Nachkriegszeit und Lebensende

Erst 1953 wurde ein von Ehrentreu gestellter Wiedergutmachungsantrag aufgrund „nationalsozialistischen Unrechts“ mit monatlichen Versorgungsbezügen in Höhe von 644 DM beschieden.[7]

1956 wurden Ernst Ehrentreu und seine Ehefrau auf ihre Anträge hin als Deutsche nach dem Entzug der Staatsangehörigkeit durch die Nationalsozialisten wieder „eingebürgert“.
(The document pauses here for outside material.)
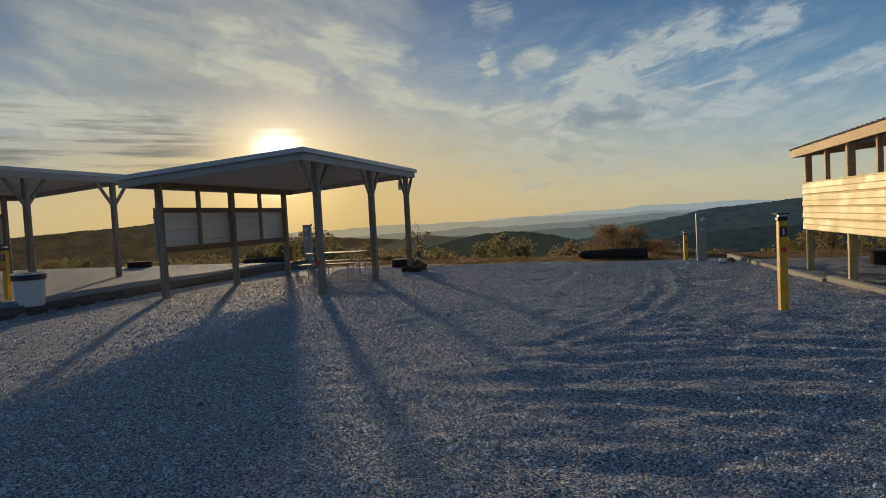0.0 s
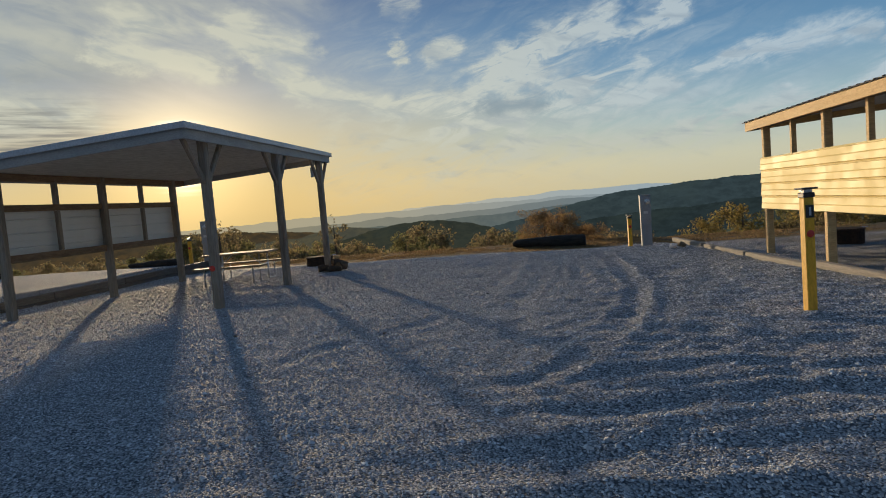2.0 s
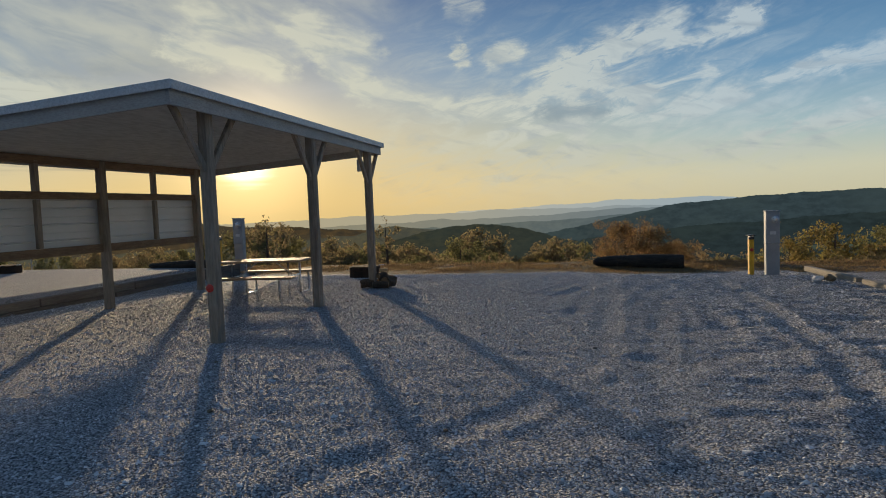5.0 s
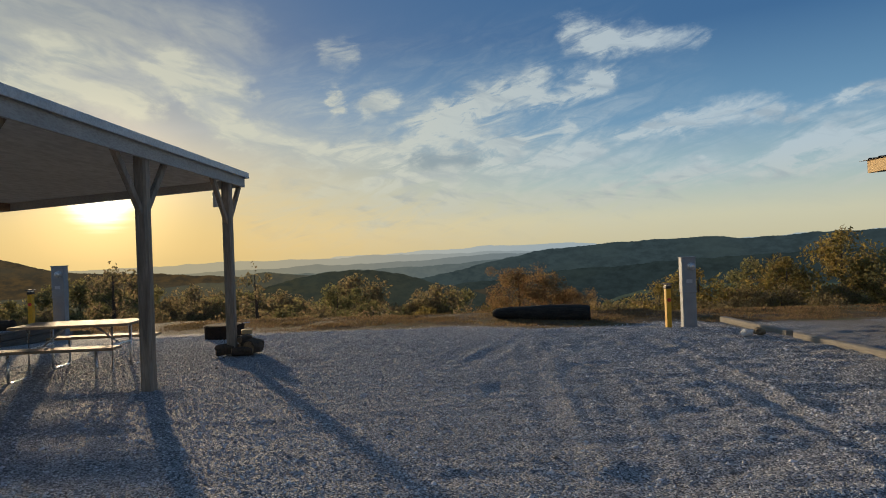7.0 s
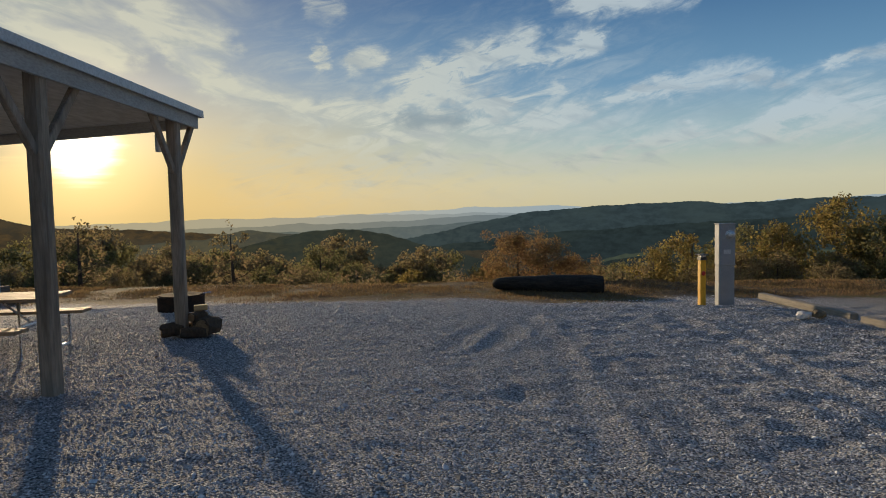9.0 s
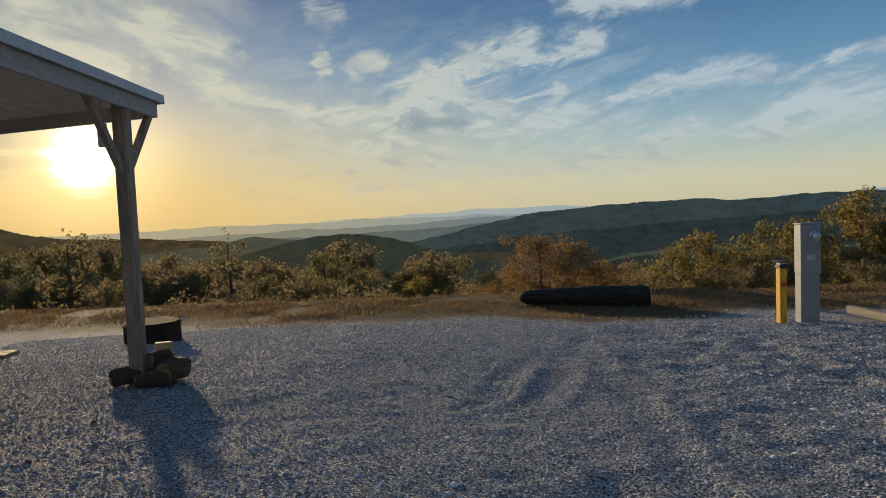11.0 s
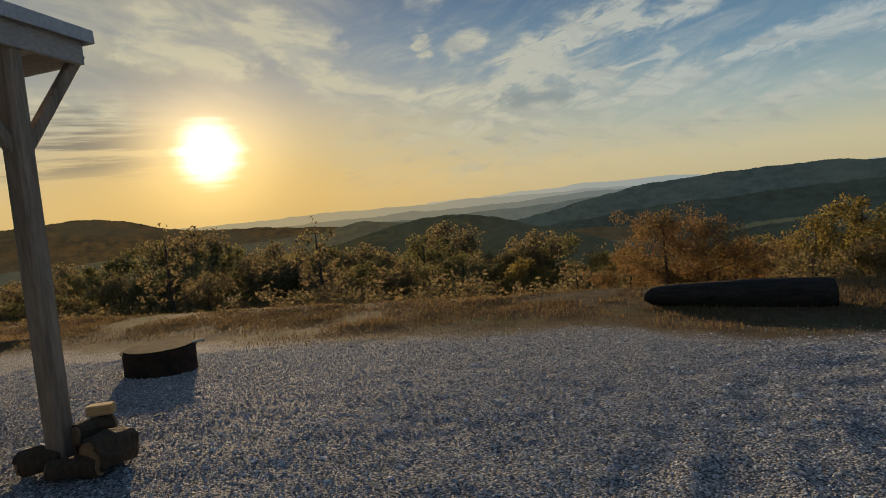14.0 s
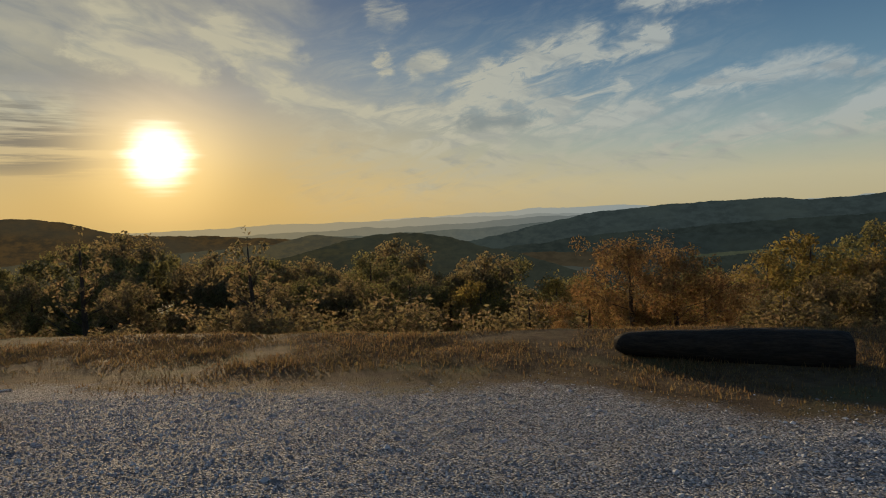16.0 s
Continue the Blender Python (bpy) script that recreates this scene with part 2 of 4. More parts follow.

Er starb 1981 in London. Seine Frau Jenny Fanny E. überlebte ihren Mann um 21 Jahre und wurde im August 2002 ebenfalls in London beigesetzt.

Einzelnachweise

  1. Titel seiner Arbeit: Untersuchungen über die Massora, ihre geschichtliche Entwicklung und ihren Geist. Lafaire, Hannover, 1925. (Reprograf. Nachdruck bei Olms, Michigan)
  2. Sophie Bayerl: Ernst Jonah Ehrentreu (1896 bis 1981) Bayerischer Lehrer- und Lehrerinnenverband, abgerufen am 5. Juli 2022.
  3. Stadtarchiv München (Hrsg.): Beth ha-Knesseth — Ort der Zusammenkunft. Zur Geschichte der Münchner Synagogen, ihrer Rabbiner und Kantoren. Buchendorfer Verlag, München 1999, ISBN 3-934036-09-0, S. 160.
  4. Die Webseite Alemannia Judaica.de beschreibt diese Nacht und deren Folgen knapp so: "Beim Pogrom im November 1938 wurde die orthodoxe Ohel-Jakob-Synagoge durch SA-Männer demoliert und niedergebrannt; ihre gesamte Innenausstattung, einschließlich der Tora-Rollen, verbrannte. Die Münchener Feuerwehr beschränkte sich darauf, die Nebengebäude vor dem Übergreifen des Brandes zu schützen. Die Kosten für den Abbruch der Brandruine in Höhe von 15.000 RM hatte die jüdische Gemeinde zu tragen."
  5. Raymond Apple: German rabbinat abroad - Australia. In: European Judaism: A Journal for the New Europe Vol. 45, No. 2 (Autumn 2012), pp. 21-31 (11 pages) Verlag: Berghahn Books
  6. Über die Zeit im Machzikai Hadath gibt es im Buch von Astrid Zajdband: German Rabbis in British Exile: From ‘Heimat’ into the Unknown. Walter de Gruyter, 2016. (zwei Erwähnungen. ohne Seitenzahl)
  7. Bayerisches Hauptstaatsarchiv, Bestand Ministerium für Unterricht und Kultus (MK), Nr. 49580: Wiedergutmachung Ernst Ehrentreu.